Data provided —
▼

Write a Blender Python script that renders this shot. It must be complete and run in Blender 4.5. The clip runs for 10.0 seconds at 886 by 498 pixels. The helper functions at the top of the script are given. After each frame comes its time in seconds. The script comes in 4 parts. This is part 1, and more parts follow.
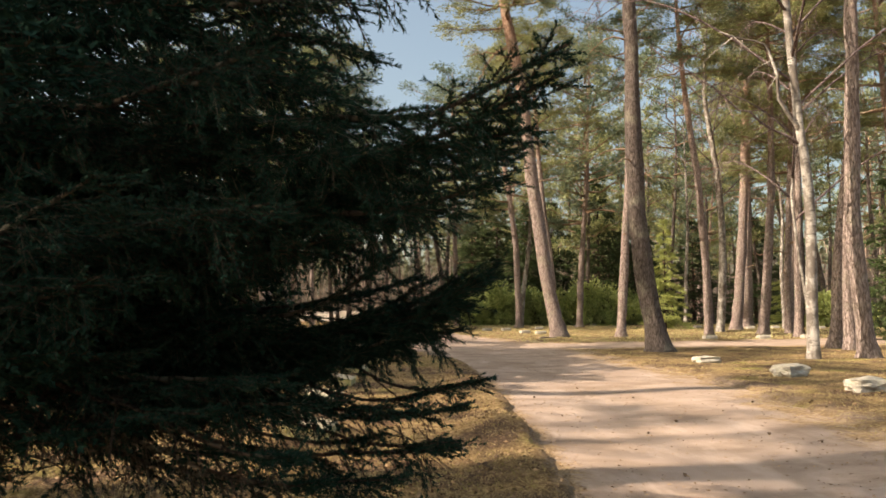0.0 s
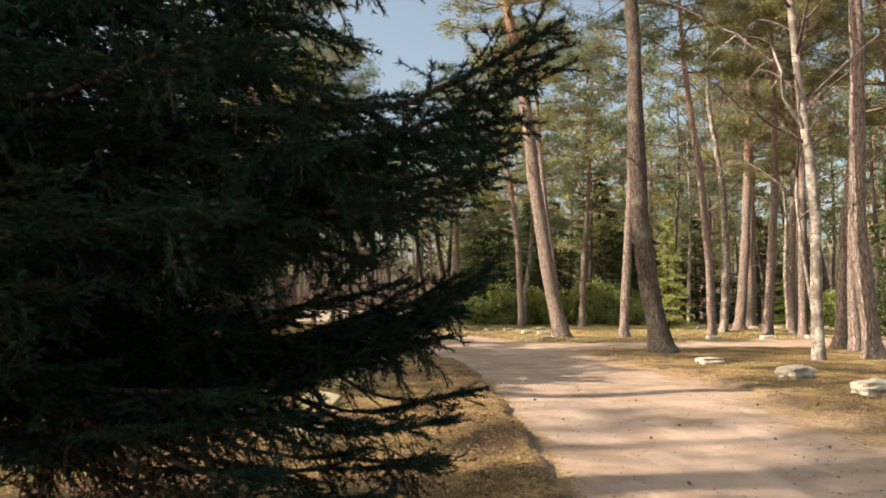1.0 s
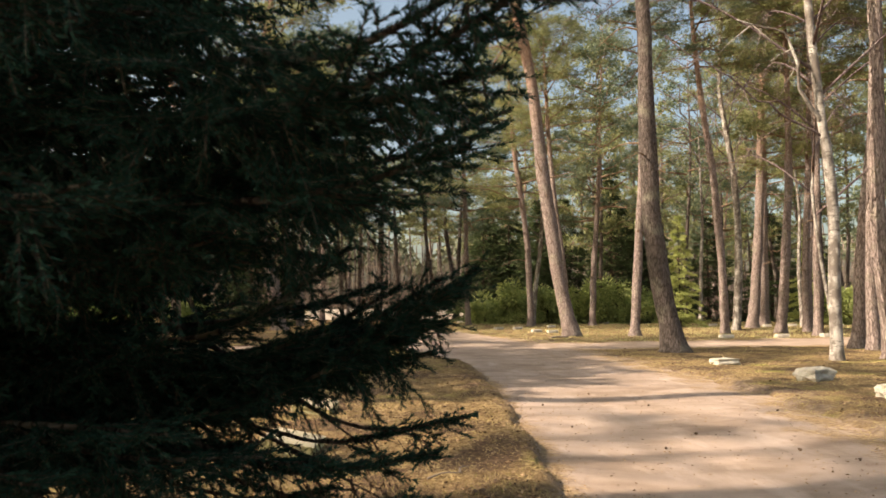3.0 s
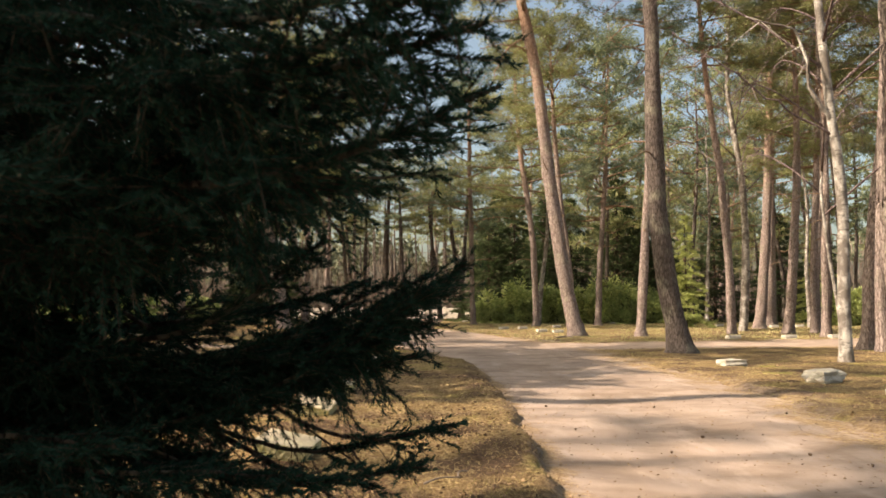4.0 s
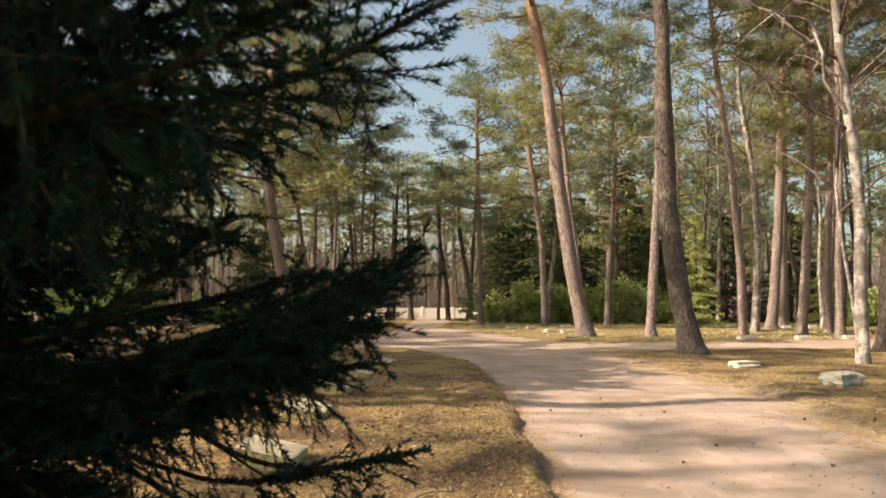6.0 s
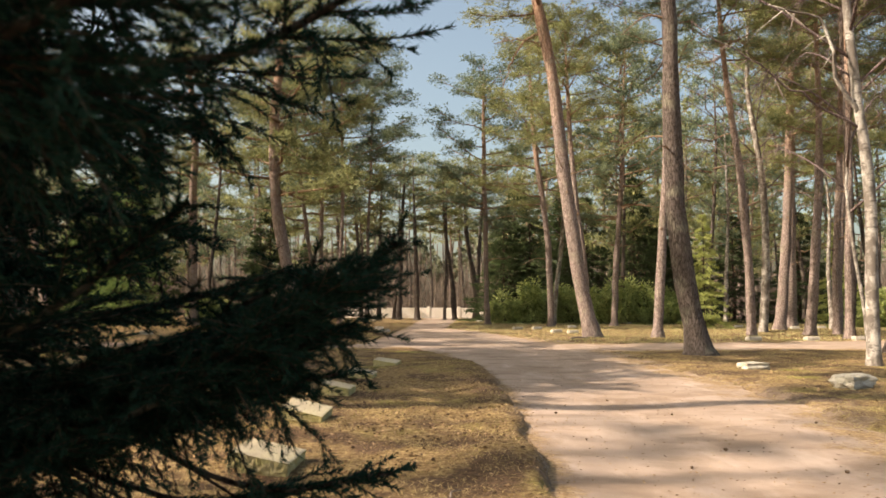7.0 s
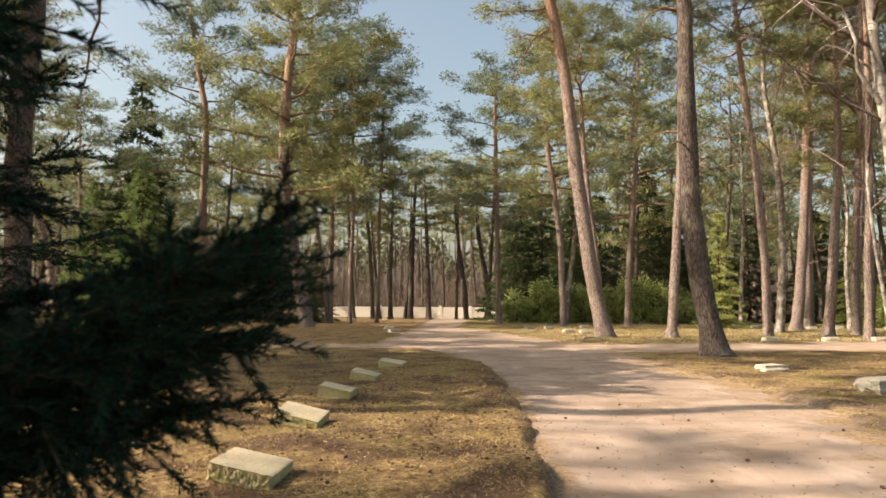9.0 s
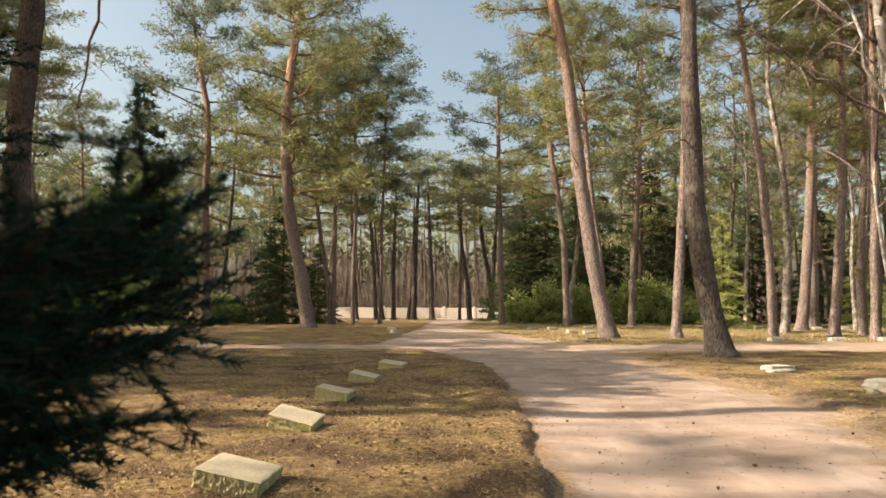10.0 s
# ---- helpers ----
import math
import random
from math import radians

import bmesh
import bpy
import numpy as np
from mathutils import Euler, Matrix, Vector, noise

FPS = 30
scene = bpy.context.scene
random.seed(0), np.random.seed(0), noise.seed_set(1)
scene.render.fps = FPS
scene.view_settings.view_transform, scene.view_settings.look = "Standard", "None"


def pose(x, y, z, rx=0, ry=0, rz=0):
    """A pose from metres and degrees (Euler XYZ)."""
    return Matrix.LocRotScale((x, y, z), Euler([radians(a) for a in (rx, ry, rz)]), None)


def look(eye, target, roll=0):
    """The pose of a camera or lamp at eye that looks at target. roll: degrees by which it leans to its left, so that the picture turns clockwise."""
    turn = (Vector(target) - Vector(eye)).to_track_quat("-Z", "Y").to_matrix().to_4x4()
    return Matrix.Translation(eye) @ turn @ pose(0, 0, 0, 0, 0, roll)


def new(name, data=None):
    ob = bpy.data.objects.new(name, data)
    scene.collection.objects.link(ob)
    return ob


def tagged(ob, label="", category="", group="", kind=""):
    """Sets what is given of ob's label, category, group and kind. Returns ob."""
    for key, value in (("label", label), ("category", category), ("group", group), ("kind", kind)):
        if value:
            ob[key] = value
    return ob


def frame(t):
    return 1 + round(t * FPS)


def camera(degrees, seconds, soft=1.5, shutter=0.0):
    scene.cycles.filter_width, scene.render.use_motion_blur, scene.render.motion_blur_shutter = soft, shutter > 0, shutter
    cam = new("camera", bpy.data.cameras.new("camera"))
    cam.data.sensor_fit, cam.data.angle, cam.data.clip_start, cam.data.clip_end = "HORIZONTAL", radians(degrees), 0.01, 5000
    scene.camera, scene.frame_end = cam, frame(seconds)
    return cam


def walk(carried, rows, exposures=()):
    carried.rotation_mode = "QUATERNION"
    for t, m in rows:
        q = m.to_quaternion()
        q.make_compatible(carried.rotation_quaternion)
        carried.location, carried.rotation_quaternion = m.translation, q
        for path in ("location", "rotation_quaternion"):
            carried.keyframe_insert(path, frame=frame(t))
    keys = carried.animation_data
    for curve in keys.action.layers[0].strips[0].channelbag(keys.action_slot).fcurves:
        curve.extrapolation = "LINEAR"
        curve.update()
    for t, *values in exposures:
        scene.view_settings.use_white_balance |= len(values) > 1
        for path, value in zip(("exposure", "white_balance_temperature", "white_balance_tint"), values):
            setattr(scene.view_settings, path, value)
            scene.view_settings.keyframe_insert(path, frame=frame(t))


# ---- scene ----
cam = camera(62.0, 10.0, 1.6, 0.5)
cam.data.dof.use_dof, cam.data.dof.focus_distance, cam.data.dof.aperture_fstop = True, 12.0, 11.0
PATH = [
    (0, (-0.058, 0.489, 0.842), (-0.041, 2.481, 1.014), 0.0),
    (0.5, (-0.039, 0.549, 0.848), (-0.025, 2.542, 1.018), 0.0),
    (1, (-0.02, 0.619, 0.858), (-0.01, 2.611, 1.029), -0.0),
    (1.5, (-0.003, 0.696, 0.873), (0.001, 2.688, 1.045), -0.2),
    (2, (0.009, 0.761, 0.88), (0.006, 2.753, 1.05), -0.2),
    (2.5, (0.026, 0.856, 0.887), (0.017, 2.849, 1.055), -0.2),
    (4, (0.085, 1.067, 0.887), (0.052, 3.06, 1.051), 0.1),
    (4.5, (0.096, 1.132, 0.887), (0.058, 3.125, 1.051), 0.2),
    (5, (0.127, 1.213, 0.876), (0.082, 3.206, 1.041), 0.2),
    (5.5, (0.149, 1.304, 0.879), (0.098, 3.296, 1.043), 0.2),
    (7, (0.191, 1.495, 0.887), (0.115, 3.487, 1.05), 0.3),
    (7.5, (0.205, 1.565, 0.886), (0.119, 3.557, 1.049), 0.4),
    (8, (0.227, 1.644, 0.886), (0.133, 3.635, 1.047), 0.3),
    (8.5, (0.24, 1.741, 0.884), (0.138, 3.732, 1.046), 0.4),
    (9, (0.254, 1.817, 0.889), (0.144, 3.807, 1.05), 0.4),
    (9.5, (0.277, 1.881, 0.891), (0.161, 3.871, 1.053), 0.3),
    (10, (0.292, 1.966, 0.886), (0.172, 3.956, 1.049), 0.3),
]
walk(cam, [(t, look(eye, target, roll)) for t, eye, target, roll in PATH], [(0, 1.02, 7150, 14), (10, 1.02, 7150, 14)])

# ---- world, sun ----
SUN = Vector((-0.968, -0.252, 0.0)).normalized() * math.cos(radians(40)) + Vector((0, 0, math.sin(radians(40))))
world = bpy.data.worlds.new("world")
scene.world = world
world.use_nodes = True
wn = world.node_tree
sky = wn.nodes.new("ShaderNodeTexSky")
sky.sky_type, sky.sun_disc = "NISHITA", False
sky.sun_elevation, sky.sun_rotation = radians(40), math.atan2(SUN.x, SUN.y)
sky.air_density, sky.dust_density, sky.ozone_density = 1.0, 5.0, 0.4
haze = wn.nodes.new("ShaderNodeMix")
haze.data_type, haze.blend_type = "RGBA", "MULTIPLY"
haze.inputs[0].default_value, haze.inputs[7].default_value = 1.0, (0.96, 1.0, 0.90, 1)
wn.links.new(sky.outputs[0], haze.inputs[6])
wn.links.new(haze.outputs[2], wn.nodes["Background"].inputs[0])
wn.nodes["Background"].inputs[1].default_value = 0.128
sun = new("sun", bpy.data.lights.new("sun", "SUN"))
sun.data.energy, sun.data.angle, sun.data.color = 5.0, radians(0.53), (1.0, 0.87, 0.71)
sun.matrix_world = look(SUN * 60, (0, 0, 0))

# ---- geometry helpers ----
rng = np.random.default_rng(7)


class Geo:
    """Triangles gathered from arrays, with a material slot for each."""

    def __init__(self):
        self.v, self.f, self.m, self.n = [], [], [], 0

    def add(self, v, f, slot=0):
        v, f = np.asarray(v, float).reshape(-1, 3), np.asarray(f, int).reshape(-1, 3)
        self.v.append(v)
        self.f.append(f + self.n)
        self.m.append(np.full(len(f), slot))
        self.n += len(v)
        return self

    def mesh(self, name, mats, smooth=True):
        v, f, s = np.concatenate(self.v), np.concatenate(self.f), np.concatenate(self.m)
        me = bpy.data.meshes.new(name)
        me.vertices.add(len(v))
        me.vertices.foreach_set("co", v.astype(np.float32).ravel())
        me.loops.add(len(f) * 3)
        me.loops.foreach_set("vertex_index", f.astype(np.int32).ravel())
        me.polygons.add(len(f))
        me.polygons.foreach_set("loop_start", np.arange(0, len(f) * 3, 3, dtype=np.int32))
        for mat in mats:
            me.materials.append(mat)
        me.polygons.foreach_set("material_index", s.astype(np.int32))
        me.polygons.foreach_set("use_smooth", np.full(len(f), smooth))
        me.update(calc_edges=True)
        return me


def unit(a):
    return a / np.maximum(np.linalg.norm(a, axis=-1, keepdims=True), 1e-9)


def tube(points, radii, sides=6, rough=0.0, cap=True):
    """A tapered tube along a line of points."""
    p = np.asarray(points, float)
    r = np.broadcast_to(np.asarray(radii, float), (len(p),))
    tan = unit(np.gradient(p, axis=0))
    ref = np.array([1.0, 0.13, 0.07]) if abs(tan[0][2]) > 0.6 else np.array([0.05, 0.1, 1.0])
    u = unit(np.cross(tan, ref))
    w = np.cross(tan, u)
    a = np.linspace(0, 2 * math.pi, sides, endpoint=False)
    rr = r[:, None] * (1 + rough * rng.normal(size=(len(p), sides)))
    v = p[:, None] + rr[..., None] * (np.cos(a)[None, :, None] * u[:, None] + np.sin(a)[None, :, None] * w[:, None])
    i, j = np.meshgrid(np.arange(len(p) - 1), np.arange(sides), indexing="ij")
    q = np.stack([i * sides + j, i * sides + (j + 1) % sides, (i + 1) * sides + (j + 1) % sides, (i + 1) * sides + j], -1).reshape(-1, 4)
    f = np.concatenate([q[:, [0, 1, 2]], q[:, [0, 2, 3]]])
    v = v.reshape(-1, 3)
    if cap:
        top = (len(p) - 1) * sides
        k = np.arange(1, sides - 1)
        f = np.concatenate([f, np.stack([np.full_like(k, top), top + k, top + k + 1], -1),
                            np.stack([np.zeros_like(k), k + 1, k], -1)])
    return v, f


def smooth_line(points, n):
    """A smooth line through the points, resampled to n."""
    p = np.asarray(points, float)
    t = np.linspace(0, len(p) - 1, n)
    i = np.clip(t.astype(int), 0, len(p) - 2)
    u = (t - i)[:, None]
    g = np.gradient(p, axis=0)
    return ((2 * u**3 - 3 * u**2 + 1) * p[i] + (u**3 - 2 * u**2 + u) * g[i]
            + (-2 * u**3 + 3 * u**2) * p[i + 1] + (u**3 - u**2) * g[i + 1])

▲

With the pictures left out, restate word for word every line of the data above, from the first down to the line that contains "of a camera".

Exercise result —
Write a Blender Python script that renders this shot. It must be complete and run in Blender 4.5. The clip runs for 10.0 seconds at 886 by 498 pixels. The helper functions at the top of the script are given. After each frame comes its time in seconds. The script comes in 4 parts. This is part 1, and more parts follow.
0.0 s
1.0 s
3.0 s
4.0 s
6.0 s
7.0 s
9.0 s
10.0 s
# ---- helpers ----
import math
import random
from math import radians

import bmesh
import bpy
import numpy as np
from mathutils import Euler, Matrix, Vector, noise

FPS = 30
scene = bpy.context.scene
random.seed(0), np.random.seed(0), noise.seed_set(1)
scene.render.fps = FPS
scene.view_settings.view_transform, scene.view_settings.look = "Standard", "None"


def pose(x, y, z, rx=0, ry=0, rz=0):
    """A pose from metres and degrees (Euler XYZ)."""
    return Matrix.LocRotScale((x, y, z), Euler([radians(a) for a in (rx, ry, rz)]), None)


def look(eye, target, roll=0):
    """The pose of a camera or lamp at eye that looks at target. roll: degrees by which it leans to its left, so that the picture turns clockwise."""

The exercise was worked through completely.